• [Exercise task] Faithfully return all lines, omitting every embedded picture.

++++++++++

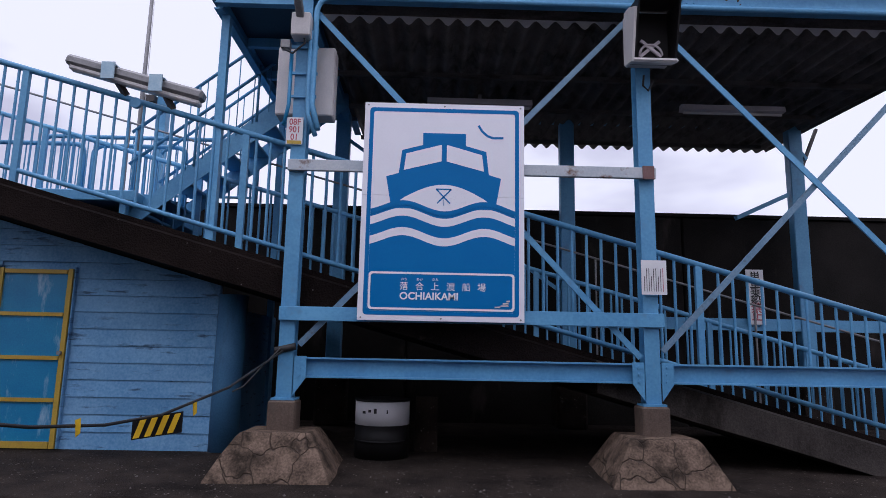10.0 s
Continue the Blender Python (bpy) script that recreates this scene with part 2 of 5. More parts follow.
DEEP_BLUE = surface("deep_blue_panel", (0.01, 0.17, 0.36), (0.02, 0.23, 0.43), 0.35, scale=4, bump=0.05, stain=(0.33, 0.48, 0.6), stain_at=(0.55, 0.68), stain_scale=6, streak=3.5)
YELLOW = surface("yellow_trim_paint", (0.38, 0.25, 0.025), (0.5, 0.33, 0.04), 0.5, bump=0.1, stain=(0.2, 0.13, 0.03), stain_at=(0.6, 0.75))
ROAD_YELLOW = surface("yellow_road_paint", (0.72, 0.42, 0.005), (0.82, 0.52, 0.01), 0.6, bump=0.3, fine=120, stain=(0.16, 0.1, 0.04), stain_at=(0.58, 0.72), stain_scale=6)
ROAD_WHITE = speckle(surface("worn_road_paint", (0.4, 0.38, 0.38), (0.56, 0.54, 0.54), 0.75, fine=140, bump=0.4, stain=(0.09, 0.085, 0.082), stain_at=(0.57, 0.66), stain_scale=16), 55, (0.06, 0.055, 0.053), 0.3, 0.6)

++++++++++

• [Output]
10.0 s
Continue the Blender Python (bpy) script that recreates this scene with part 2 of 5. More parts follow.
DEEP_BLUE = surface("deep_blue_panel", (0.01, 0.17, 0.36), (0.02, 0.23, 0.43), 0.35, scale=4, bump=0.05, stain=(0.33, 0.48, 0.6), stain_at=(0.55, 0.68), stain_scale=6, streak=3.5)
YELLOW = surface("yellow_trim_paint", (0.38, 0.25, 0.025), (0.5, 0.33, 0.04), 0.5, bump=0.1, stain=(0.2, 0.13, 0.03), stain_at=(0.6, 0.75))
ROAD_YELLOW = surface("yellow_road_paint", (0.72, 0.42, 0.005), (0.82, 0.52, 0.01), 0.6, bump=0.3, fine=120, stain=(0.16, 0.1, 0.04), stain_at=(0.58, 0.72), stain_scale=6)
ROAD_WHITE = speckle(surface("worn_road_paint", (0.4, 0.38, 0.38), (0.56, 0.54, 0.54), 0.75, fine=140, bump=0.4, stain=(0.09, 0.085, 0.082), stain_at=(0.57, 0.66), stain_scale=16), 55, (0.06, 0.055, 0.053), 0.3, 0.6)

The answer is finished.